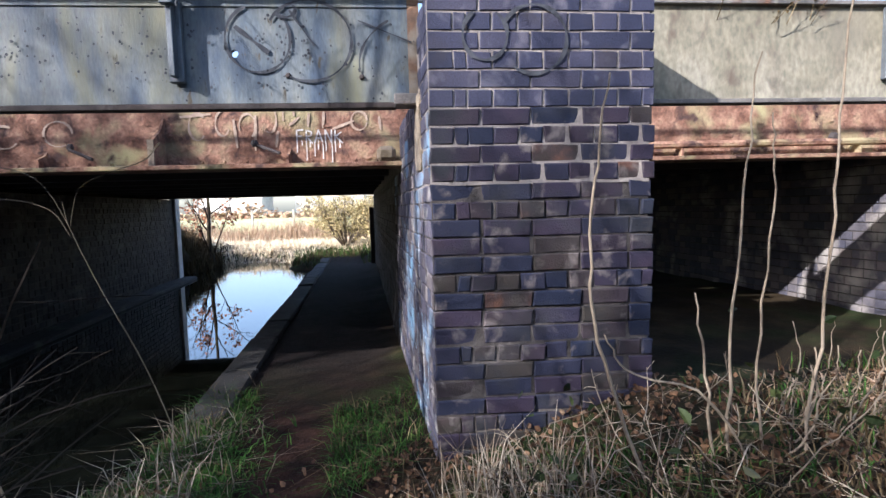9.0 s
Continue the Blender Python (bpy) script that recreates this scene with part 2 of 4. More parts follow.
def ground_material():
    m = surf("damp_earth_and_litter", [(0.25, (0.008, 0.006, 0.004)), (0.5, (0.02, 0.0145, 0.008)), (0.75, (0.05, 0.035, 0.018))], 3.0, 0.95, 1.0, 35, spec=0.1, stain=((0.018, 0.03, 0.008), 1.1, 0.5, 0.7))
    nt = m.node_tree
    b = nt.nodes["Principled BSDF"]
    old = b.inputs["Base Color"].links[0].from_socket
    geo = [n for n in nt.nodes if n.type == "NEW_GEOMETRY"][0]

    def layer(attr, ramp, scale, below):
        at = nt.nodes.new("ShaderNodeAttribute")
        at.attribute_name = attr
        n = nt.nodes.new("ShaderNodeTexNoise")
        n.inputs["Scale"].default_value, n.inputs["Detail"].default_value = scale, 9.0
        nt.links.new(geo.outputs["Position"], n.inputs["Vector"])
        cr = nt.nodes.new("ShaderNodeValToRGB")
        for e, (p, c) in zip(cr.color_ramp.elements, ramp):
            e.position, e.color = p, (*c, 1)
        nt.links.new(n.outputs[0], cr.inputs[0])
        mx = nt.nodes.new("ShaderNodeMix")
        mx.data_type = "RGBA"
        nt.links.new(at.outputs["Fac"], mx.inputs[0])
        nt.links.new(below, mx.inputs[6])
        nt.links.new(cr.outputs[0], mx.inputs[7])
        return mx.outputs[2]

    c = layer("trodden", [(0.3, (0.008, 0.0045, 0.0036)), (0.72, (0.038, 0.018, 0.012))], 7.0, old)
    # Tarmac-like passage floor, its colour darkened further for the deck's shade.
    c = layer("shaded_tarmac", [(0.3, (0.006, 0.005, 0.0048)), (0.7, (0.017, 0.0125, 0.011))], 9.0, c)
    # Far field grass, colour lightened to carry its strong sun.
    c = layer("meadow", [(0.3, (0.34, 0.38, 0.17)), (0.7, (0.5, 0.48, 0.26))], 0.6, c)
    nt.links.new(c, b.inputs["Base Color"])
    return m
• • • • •
Set exercise: Send back the data above word for word, with the pictures left out.

Response:
9.0 s
Continue the Blender Python (bpy) script that recreates this scene with part 2 of 4. More parts follow.
def ground_material():
    m = surf("damp_earth_and_litter", [(0.25, (0.008, 0.006, 0.004)), (0.5, (0.02, 0.0145, 0.008)), (0.75, (0.05, 0.035, 0.018))], 3.0, 0.95, 1.0, 35, spec=0.1, stain=((0.018, 0.03, 0.008), 1.1, 0.5, 0.7))
    nt = m.node_tree
    b = nt.nodes["Principled BSDF"]
    old = b.inputs["Base Color"].links[0].from_socket
    geo = [n for n in nt.nodes if n.type == "NEW_GEOMETRY"][0]

    def layer(attr, ramp, scale, below):
        at = nt.nodes.new("ShaderNodeAttribute")
        at.attribute_name = attr
        n = nt.nodes.new("ShaderNodeTexNoise")
        n.inputs["Scale"].default_value, n.inputs["Detail"].default_value = scale, 9.0
        nt.links.new(geo.outputs["Position"], n.inputs["Vector"])
        cr = nt.nodes.new("ShaderNodeValToRGB")
        for e, (p, c) in zip(cr.color_ramp.elements, ramp):
            e.position, e.color = p, (*c, 1)
        nt.links.new(n.outputs[0], cr.inputs[0])
        mx = nt.nodes.new("ShaderNodeMix")
        mx.data_type = "RGBA"
        nt.links.new(at.outputs["Fac"], mx.inputs[0])
        nt.links.new(below, mx.inputs[6])
        nt.links.new(cr.outputs[0], mx.inputs[7])
        return mx.outputs[2]

    c = layer("trodden", [(0.3, (0.008, 0.0045, 0.0036)), (0.72, (0.038, 0.018, 0.012))], 7.0, old)
    # Tarmac-like passage floor, its colour darkened further for the deck's shade.
    c = layer("shaded_tarmac", [(0.3, (0.006, 0.005, 0.0048)), (0.7, (0.017, 0.0125, 0.011))], 9.0, c)
    # Far field grass, colour lightened to carry its strong sun.
    c = layer("meadow", [(0.3, (0.34, 0.38, 0.17)), (0.7, (0.5, 0.48, 0.26))], 0.6, c)
    nt.links.new(c, b.inputs["Base Color"])
    return m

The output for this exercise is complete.